* _Recorded information_:
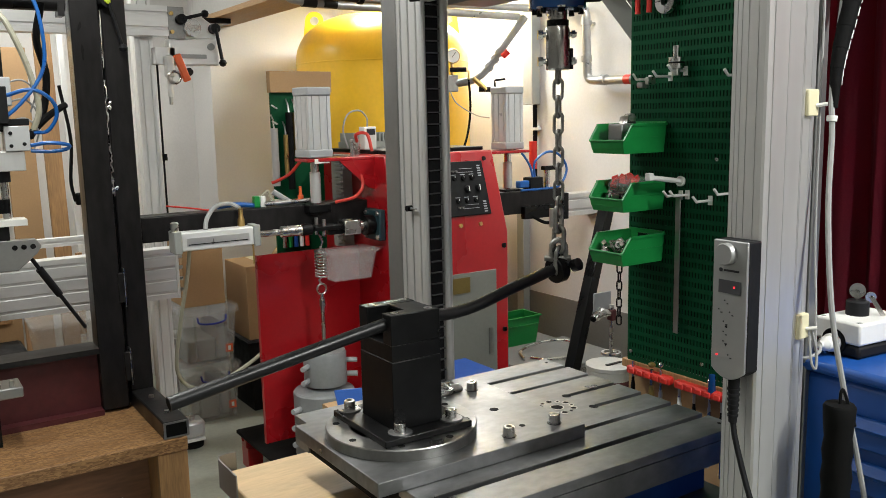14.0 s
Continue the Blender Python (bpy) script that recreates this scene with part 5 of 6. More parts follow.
b = thing("storage_bin", "green stacking bin standing near the wall", "storage bin", m=pose(1.80, 2.16, 0.381, 0, 0, 0))
part("tub", open_tub("", "", -0.32, -0.105, -0.075, 0.065, 0.0, 0.155, GREEN_BIN, 0.015), GREEN_BIN, b, smooth=False)
part("side_ridge", boxm(-0.315, -0.11, -0.0765, -0.066, 0.105, 0.111), GREEN_BIN, b, bevel=0.002)
b = thing("storage_box", "grey crate under the green bin", "crate")
part("crate", boxm(1.42, 1.84, 2.037, 2.30, 0.0, 0.38), DADO, b, bevel=0.01)
b = thing("blue_tray", "bright blue plastic tray behind the T-slot table", "tray")
part("tray", open_tub("", "", 0.25, 0.66, 1.02, 1.28, 0.58, 0.66, BLUE, 0.02), BLUE, b, smooth=False)
part("lid", boxm(0.255, 0.655, 1.025, 1.275, 0.661, 0.672), BLUE, b, bevel=0.004)
part("pedestal", boxm(0.30, 0.62, 1.06, 1.25, 0.0, 0.58), CARD, b, "carton below the tray")
b = thing("blue_tray", "blue plastic lid leaning under the table edge", "lid")
part("lid", boxm(-0.02, 0.13, 0.0, 0.006, 0.0, 0.075, m=pose(-0.02, 0.93, 0.70, -32, 10, 12)), BLUE, b, bevel=0.004)
part("support", boxm(-0.04, 0.13, 0.88, 1.05, 0.0, 0.70), CARD, b, "carton under the lid")
r = thing("spanners", "bundle of bright steel pins on the table", "pins")
for ax, ay, bx, by in ((-0.178, 0.178, -0.140, 0.176), (-0.186, 0.164, -0.138, 0.158), (-0.200, 0.150, -0.141, 0.141)):
    part("pin", cyl(bm_new(), (ax, ay, T + 0.0315), (bx, by, T + 0.0315), 0.0058, 12), STEEL, r)
part("shackle", sweep(bm_new(), curve_pts([(-0.205, 0.136, T + 0.031), (-0.188, 0.128, T + 0.033), (-0.172, 0.134, T + 0.035), (-0.176, 0.150, T + 0.044)], 5), 0.0055, 10), STEEL, r, "bright bent shackle")

# underside boards of a stair behind the tool board
st = thing("stair_underside", "grey boarded underside of a sloping stair", "stair")
d0, d1 = Vector((0.841, 0.826, 1.992)), Vector((0.973, 0.728, 1.771))
run = (d1 - d0).normalized()
out = Vector((-0.60, -0.78, -0.15)).normalized()
out = (out - run * out.dot(run)).normalized()
side = run.cross(out)
turn = Matrix((run, side, out)).transposed().to_4x4()
for k in range(5):
    s = 1 if side.z > 0 else -1
    lo, hi = sorted((s * 0.062 * k, s * (0.062 * k + 0.059)))
    part("board", boxm(-0.8, 0.75, lo, hi, -0.02, 0.0 if k % 2 else -0.004, m=Matrix.Translation(d0) @ turn), GREY_DOOR, st, "grey painted board", bevel=0.002)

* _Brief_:
Transcribe the listing in full and omit the pictures.

* _Answer to this problem_:
14.0 s
Continue the Blender Python (bpy) script that recreates this scene with part 5 of 6. More parts follow.
b = thing("storage_bin", "green stacking bin standing near the wall", "storage bin", m=pose(1.80, 2.16, 0.381, 0, 0, 0))
part("tub", open_tub("", "", -0.32, -0.105, -0.075, 0.065, 0.0, 0.155, GREEN_BIN, 0.015), GREEN_BIN, b, smooth=False)
part("side_ridge", boxm(-0.315, -0.11, -0.0765, -0.066, 0.105, 0.111), GREEN_BIN, b, bevel=0.002)
b = thing("storage_box", "grey crate under the green bin", "crate")
part("crate", boxm(1.42, 1.84, 2.037, 2.30, 0.0, 0.38), DADO, b, bevel=0.01)
b = thing("blue_tray", "bright blue plastic tray behind the T-slot table", "tray")
part("tray", open_tub("", "", 0.25, 0.66, 1.02, 1.28, 0.58, 0.66, BLUE, 0.02), BLUE, b, smooth=False)
part("lid", boxm(0.255, 0.655, 1.025, 1.275, 0.661, 0.672), BLUE, b, bevel=0.004)
part("pedestal", boxm(0.30, 0.62, 1.06, 1.25, 0.0, 0.58), CARD, b, "carton below the tray")
b = thing("blue_tray", "blue plastic lid leaning under the table edge", "lid")
part("lid", boxm(-0.02, 0.13, 0.0, 0.006, 0.0, 0.075, m=pose(-0.02, 0.93, 0.70, -32, 10, 12)), BLUE, b, bevel=0.004)
part("support", boxm(-0.04, 0.13, 0.88, 1.05, 0.0, 0.70), CARD, b, "carton under the lid")
r = thing("spanners", "bundle of bright steel pins on the table", "pins")
for ax, ay, bx, by in ((-0.178, 0.178, -0.140, 0.176), (-0.186, 0.164, -0.138, 0.158), (-0.200, 0.150, -0.141, 0.141)):
    part("pin", cyl(bm_new(), (ax, ay, T + 0.0315), (bx, by, T + 0.0315), 0.0058, 12), STEEL, r)
part("shackle", sweep(bm_new(), curve_pts([(-0.205, 0.136, T + 0.031), (-0.188, 0.128, T + 0.033), (-0.172, 0.134, T + 0.035), (-0.176, 0.150, T + 0.044)], 5), 0.0055, 10), STEEL, r, "bright bent shackle")

# underside boards of a stair behind the tool board
st = thing("stair_underside", "grey boarded underside of a sloping stair", "stair")
d0, d1 = Vector((0.841, 0.826, 1.992)), Vector((0.973, 0.728, 1.771))
run = (d1 - d0).normalized()
out = Vector((-0.60, -0.78, -0.15)).normalized()
out = (out - run * out.dot(run)).normalized()
side = run.cross(out)
turn = Matrix((run, side, out)).transposed().to_4x4()
for k in range(5):
    s = 1 if side.z > 0 else -1
    lo, hi = sorted((s * 0.062 * k, s * (0.062 * k + 0.059)))
    part("board", boxm(-0.8, 0.75, lo, hi, -0.02, 0.0 if k % 2 else -0.004, m=Matrix.Translation(d0) @ turn), GREY_DOOR, st, "grey painted board", bevel=0.002)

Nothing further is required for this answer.